20/05/09

Despertar


Deve ser tarde porque os ruídos cessaram, os
da casa, nenhuma luz no corredor, emudeceram
os canos, nem uma tábua da cama ao mudar de
posição, nem atrito dos lençóis entre as minhas
pernas.
Lá fora, os candeeiros iluminam a rua a baixa
densidade que não chegam a banhar reflexos
nos vidros.
Deve ser tarde porque os cachorros desistem
imóveis nos tufos dos canteiros, tão inertes que
se confundem com as pedras. Estou acordada
entre pedras, se calhar uma pedra eu também.
Na rua á esquina, intercepção de duas ruas
que vão dár a lado nenhum, espreita a lua.
Lavanta-se o vento acariciando as folhas das
àrvores que gemem baixinho.
Parece que existem momentos nos quais há
um intervalo de doçura em mim, levantam-me
do chão, sinto um corpo a apertar-me e, dedos
que me desarrumam a cara, isto o espaço de
um instante e eu sózinha de novo. Pergunto-me
se teria sido um indício, não cheiro nem som,
contaram-me as àrvores talvez, ou tão sómente
o meu sonho desperto.
Sorrio, escapando essa parvoíce a que chamam
ternura, que me importa a ternura, importa-me
que os ruídos cessem, os meus, os da casa, os
dos cachorros quando correm atribulados de
desejo, o mundo em resumo. Permitam-me
que envelheça em paz e me sinta viva com os
ruídos que identifico, para serenamente manter-
-me longe dos que julgam que nos perderam e
não nos ganharam nunca. Mantém-te longe e
cala-te, tanto quanto eu me mantenho longe
e me calo.
Hoje não sei o que se passa comigo, não há
uma só veia minha que não estale, esta no
coração por exemplo, daqui a nada rebenta
de embolia.
Silêncio.
E os dentes na almofada a morder recordações,
sussurrar mistérios de baú no interior da alma,
visto que é no silêncio e quando menos se espera
que os baús se lamentem.
No Facho em Dezembro, havia alturas em que o
mar era sereno com uma paz de nuvens em cima
e, que ganas de beijar as pedras, reencontra-las,
senti-las na palma, aproxima-las da bochecha,
oferece-las àquele a quem gostava de dizer tantas
coisas, cacarejar de tolices, intimidade que por
pudor escondi.
Descobri, no que respeita ao horizonte, torna-se
difícil distinguir o céu do mar, não um risco como
de costume, o risco ausente de forma que ímpos-
sivel é saber o sítio em que o céu se dobrava e
começava a onda, em que a espuma a franzir-se
morria na areia brilhante, sem marcas de pés ao
retirar-se e eu, não de braços afastados, pegados
ao corpo numa atitude de entrega.
-Quem não se entrega, desmerece ter Alma.
A minha, não me sai do corpo, protesta fechada e
precisa de espaço para arrumar as desimportâncias
da vida.

- Salpico de azul o negro da noite,
rumo a um novo Despertar.

1 comentário:

  1. Os ruídos do silêncio ou o silêncio dos ruídos?
    Hoje também eu acordei com a sensação de não passar dum inquelino dum mundo sem portas nem janelas, condenado a expulsão.
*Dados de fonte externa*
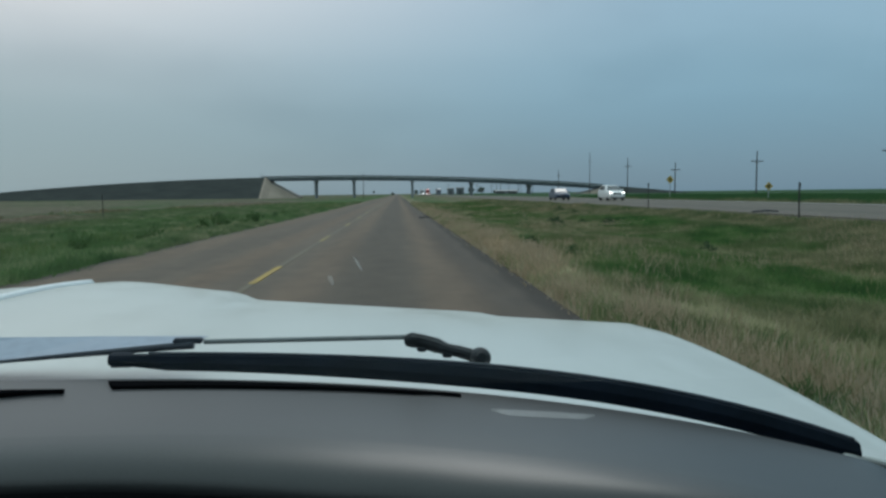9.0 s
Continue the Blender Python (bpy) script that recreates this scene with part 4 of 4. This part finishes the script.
def glass_point(x, z):
    return (x, glass_base(x) + 0.004 - RAKE * (z - 1.255) * (1 - 0.15 * (z - 1.255)), z)


def build_windscreen():
    secs = []
    for k in range(41):
        x = lerp(-1.38, 0.38, k / 40)
        z0 = dash_edge_z(x) - 0.004
        secs.append([glass_point(x, lerp(z0, 1.80, t / 10)) for t in range(11)])
    ob = part("windscreen", loft(secs, closed=False), M["glass"], car, "clear raked windscreen", True)
    ob.visible_shadow = False
    return ob


windscreen = build_windscreen()


def smear(x, z, w, h, tilt, seed):
    rnd = random.Random(seed)
    bm = bmesh.new()
    rim = []
    for k in range(14):
        a = 2 * math.pi * k / 14
        r = rnd.uniform(0.6, 1.1)
        u, v = math.cos(a) * w * r, math.sin(a) * h * r
        xx, zz = x + u * math.cos(tilt) - v * math.sin(tilt), z + u * math.sin(tilt) + v * math.cos(tilt)
        p = Vector(glass_point(xx, zz))
        rim.append(p + Vector((0, 0.002, 0.002)))
    front = [bm.verts.new(p) for p in rim]
    back = [bm.verts.new(p + Vector((0, 0.0006, 0.0005))) for p in rim]
    bm.faces.new(front)
    bm.faces.new(back[::-1])
    for k in range(14):
        bm.faces.new((front[k], back[k], back[(k + 1) % 14], front[(k + 1) % 14]))
    bmesh.ops.recalc_face_normals(bm, faces=bm.faces)
    part("smear", bm, M["smear"], windscreen, "dried whitish smear")


smear(-0.0475, 1.3435, 0.0020, 0.0042, 0.15, 1)
smear(-0.029, 1.355, 0.0013, 0.0066, 0.45, 2)

for s in (-1, 1):
    fx = (lambda v: v) if s > 0 else (lambda v: 2 * CAR_MID - v)
    part("pillar", tube([(fx(0.43), 0.60, 1.14), (fx(0.415), 0.45, 1.25), (fx(0.36), 0.15, 1.50), (fx(0.26), -0.16, 1.80)], 0.035, 10), M["trim_black"], car, "black windscreen pillar")
    part("door", box((min(fx(0.46), fx(0.54)), -1.0, 0.42), (max(fx(0.46), fx(0.54)), 0.30, 1.17), 0.02), M["car_white"], car, "white door")
    part("rear_side", box((min(fx(0.46), fx(0.54)), -2.3, 0.42), (max(fx(0.46), fx(0.54)), -1.004, 1.76), 0.02), M["car_white"], car)
    part("side_seal", tube([(fx(0.37), 0.535, 1.188), (fx(0.41), 0.515, 1.178), (fx(0.45), 0.46, 1.17), (fx(0.48), 0.3, 1.165)], 0.007, 8), M["trim_black"], car, "black seal")
part("roof", box((W_L + 0.06, -2.3, 1.79), (W_R - 0.06, 0.10, 1.86), 0.03), M["car_white"], car, "white roof")
part("headliner", box((W_L + 0.1, -2.2, 1.755), (W_R - 0.1, 0.06, 1.786)), M["cabin"], car)
part("tailgate", box((W_L + 0.02, -2.38, 0.42), (W_R - 0.02, -2.304, 1.80), 0.02), M["car_white"], car)
part("cabin_floor", box((W_L + 0.1, -2.25, 0.43), (W_R - 0.1, 0.33, 0.50)), M["cabin"], car)
part("bulkhead", box((W_L + 0.1, 0.40, 0.43), (W_R - 0.1, 0.46, 0.715)), M["cabin"], car)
Por vezes penso que querem por-me na Mitra!
    Anabela, temos que reagir e atirar o mundo fora e inventar um planeta onde ainda se possa viver!
    Vamos chamar a esse planeta Escada de Salvação.
    Vi recentemente um clip sobre um certo Nink Vujicic que não tem nem pernas nem braços, e que nos dá uma grande lição de coragem e força de ser feliz! Como o admiro, como o invejo! Tenho pernas e braços mas já não vou a parte nenhuma e já não abraço ninguém, mas tenho de continuar a fingir que sou feliz para enganar os outros, enganar-me a mim mesmo e, sobretudo, continuar vivo a despeito de tudo!
    Tens de reagir e continuar viva e seres feliz!
    Basta de fingimentos! Mesmo se o o poeta seja um fingidor! Eu vou agararrar no pouco que me resta e ainda construir o meu Universo!

    Beijo grande e coragem! Avança! Não pares nem recues!